10-05-2013, 02:14 PM
Emerging Measures in Preserving Privacy For Publishing The Data
Emerging Measures.doc (Size: 265 KB / Downloads: 24)
ABSTRACT:
Search engines return roughly the same results for the same query, regardless of the user’s real interest. Personalized search is an important research area that aims to resolve the ambiguity of query terms. To increase the relevance of search results, personalized search engines create user profiles to capture the users’ personal preferences and as such identify the actual goal of the input query. Since users are usually reluctant to explicitly provide their preferences due to the extra manual effort involved, recent research has focused on the automatic learning of user preferences from users’ search histories or browsed documents and the development of personalized systems based on the learned user preferences. In this project, we focus on search engine personalization and develop several concept-based user profiling methods that are based on both positive and negative preferences. User profiles which capture both the user’s positive and negative preferences. Negative preferences improve the separation of similar and dissimilar queries, which facilitates an agglomerative clustering algorithm to decide if the optimal clusters have been obtained.
INTRODUCTION :
Data mining is often defined as finding hidden information in a database. Data mining is classified into two types predictive and descriptive. predictive model makes a prediction about values of data using known results found from different data. A descriptive model identifies patterns or relationships in data clustering comes under the category of descriptive. Clustering is classified into hierarchical, partitional, categorical, large database. A hierarchical algorithm creates a set of clusters. Hierarchical algorithms are classified into two types, agglomerative algorithm and divisive algorithm. In this agglomerative clustering algorithm concept is used to cluster the similar query and similar concepts to obtain the optimal results of clusters.
BACKGROUND:
A major problem of current Web search is that search queries are usually short and ambiguous, and thus are insufficient for specifying the precise user needs. To alleviate this problem, some search engines suggest terms that are semantically related to the submitted queries so that users can choose from the suggestions the ones that reflect their information needs. In this paper, we introduce an effective approach that captures the user’s conceptual preferences in order to provide personalized query suggestions. We achieve this goal with two new strategies. First, we develop online techniques that extract concepts from the web-snippets of the search result returned from a query and use the concepts to identify related queries for that query. Second, we propose a new two phase personalized agglomerative clustering algorithm that is able to generate personalized query clusters.
ALGORITHM FOR PERSONALIZED AGGLOMERATIVE CLUSTERING:
The personalized clustering algorithm iteratively merges the most similar pair of query nodes, and then, the most similar pair of concept nodes, and then, merge the most similar pair of query nodes, and so on.
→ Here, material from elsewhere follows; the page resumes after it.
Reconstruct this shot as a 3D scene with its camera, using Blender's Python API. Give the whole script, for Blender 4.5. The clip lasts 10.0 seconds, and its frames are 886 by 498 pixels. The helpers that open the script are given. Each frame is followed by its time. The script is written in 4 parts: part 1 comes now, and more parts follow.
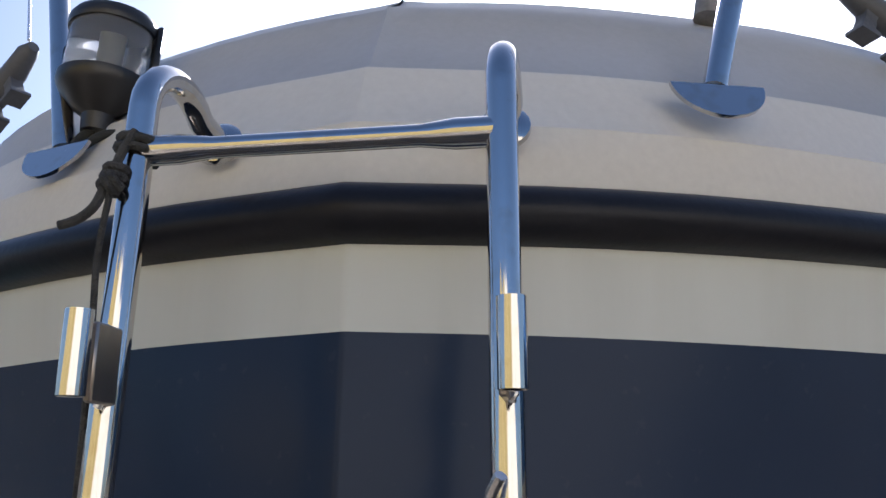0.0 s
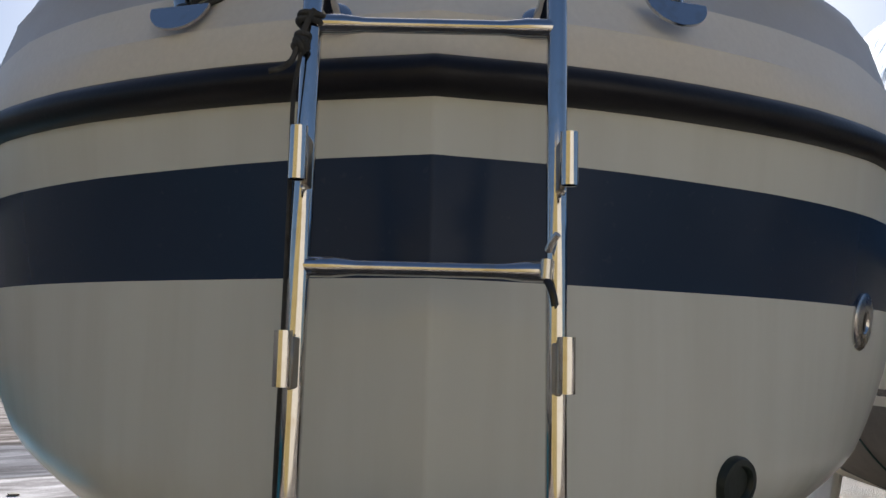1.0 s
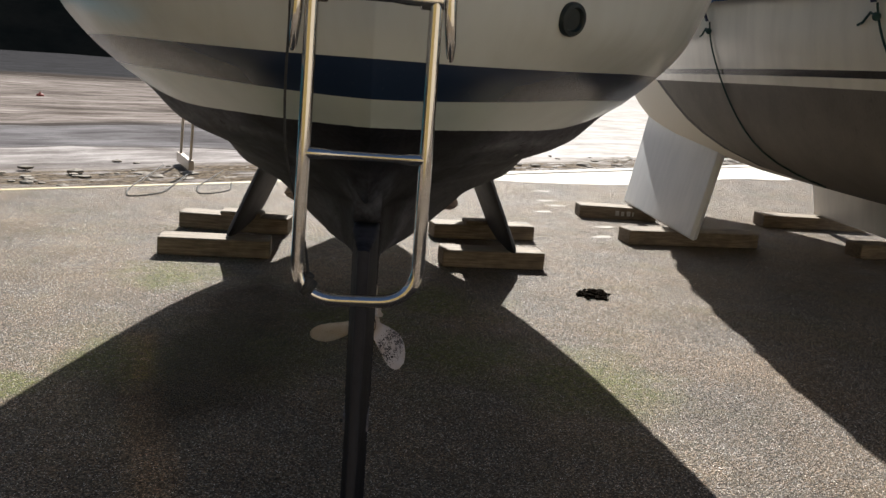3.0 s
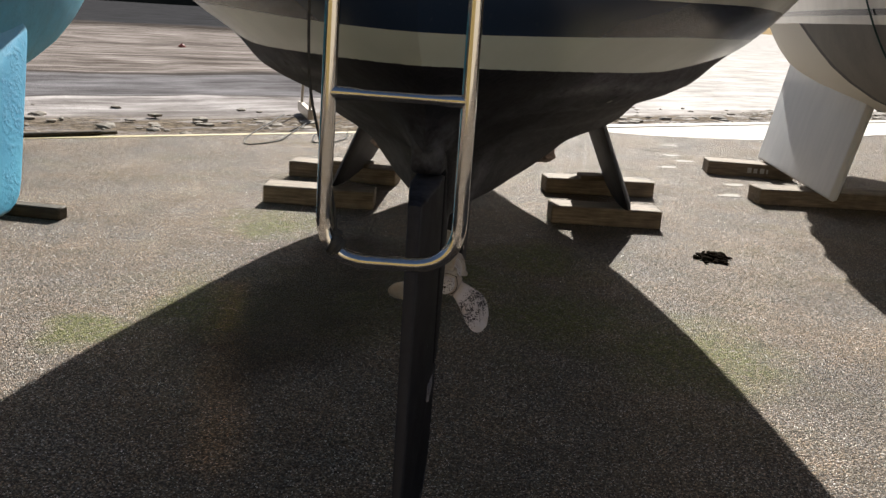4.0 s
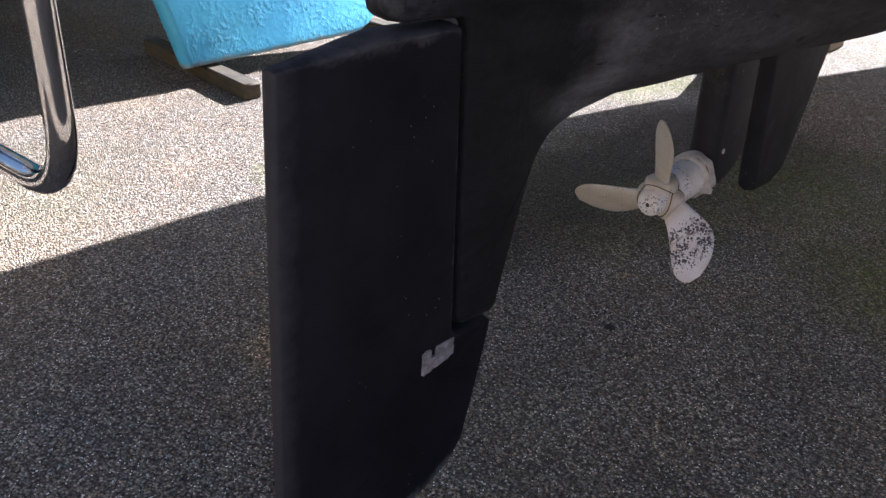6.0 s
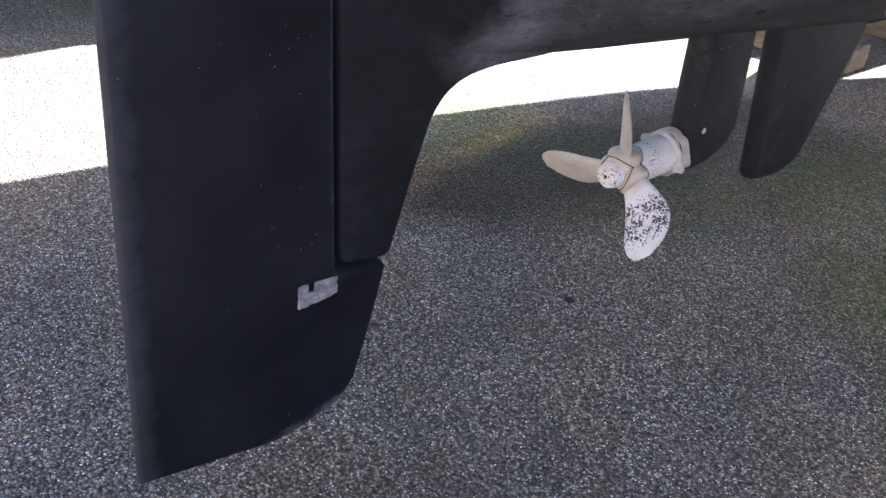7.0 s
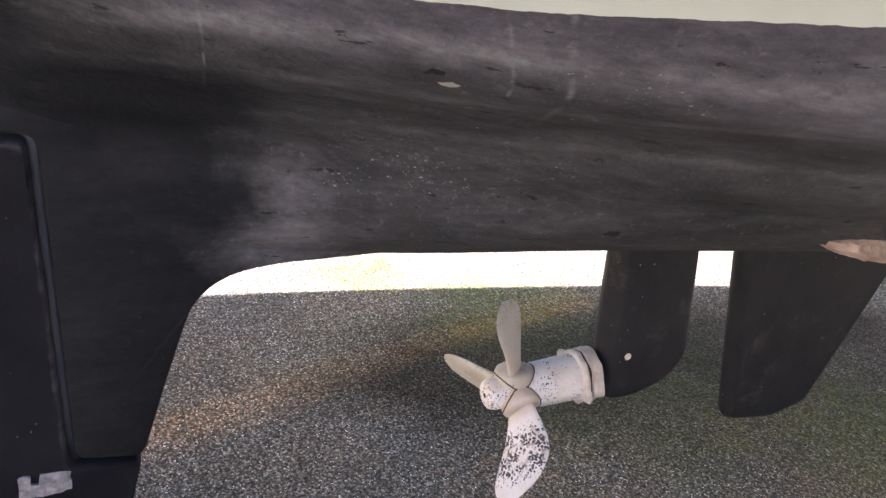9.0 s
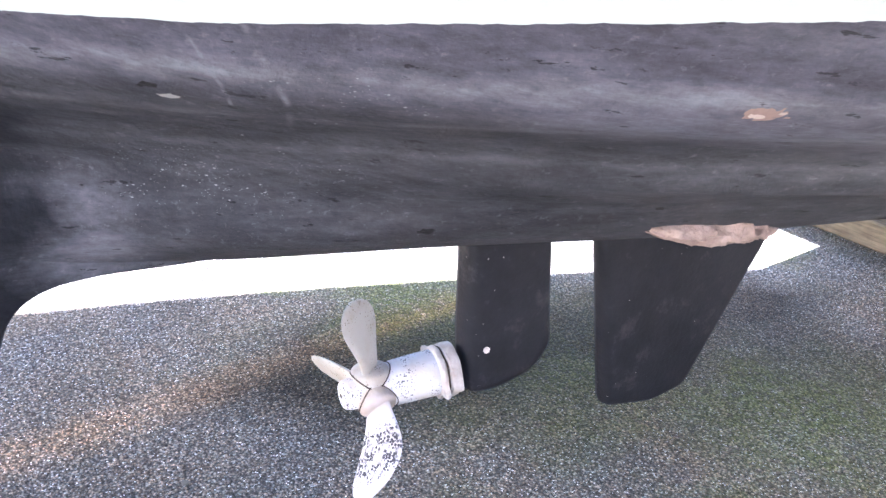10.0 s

The following cosine similarity function is employed to compute the similarity score sim(x,y) of a pair of query nodes or a pair of concept nodes.
Termination point:
A common requirement of iterative clustering algorithms is to determine when the clustering process should stop to avoid over merging of the clusters. When the termination point for initial clustering is reached, community merging kicks off; when the termination point for community merging is reached, the whole algorithm terminates. Good timing to stop the two phases is important to the algorithm, since if initial clustering is stopped too early (i.e., not all clusters are well formed), community merging merges all the identical queries from different users, and thus, generates a single big cluster without much personalization effect. If initial clustering is stopped too late, the clusters are already overly merged before community merging begins. The low precision rate thus resulted would undermine the quality of the whole clustering process.
CONCLUSION AND FUTURE WORK:
An accurate user profile can greatly improve a search engine’s performance by identifying the information needs for individual users. we proposed and evaluated several user profiling strategies. The techniques make use of click through data to extract from Web-snippets to build concept-based user profiles automatically. We applied preference mining rules to infer not only user’s positive preferences but also their negative preferences and utilized both kinds of preferences in deriving user’s profiles. The user profiling strategies were evaluated and compared with the personalized query clustering method that we proposed previously.
Apart from improving the quality of the resulting clusters, the negative preferences in the proposed user profiles also help to separate similar and dissimilar queries into distant clusters, which helps to determine near optimal terminating points for our clustering algorithm.
We observe that the algorithmic optimal points for initial clustering and community merging usually are only one step away from the manually determined optimal points. Further, the precision and recall values obtained at the algorithmic optimal points are only slightly lower than those obtained at the manually determined optimal points.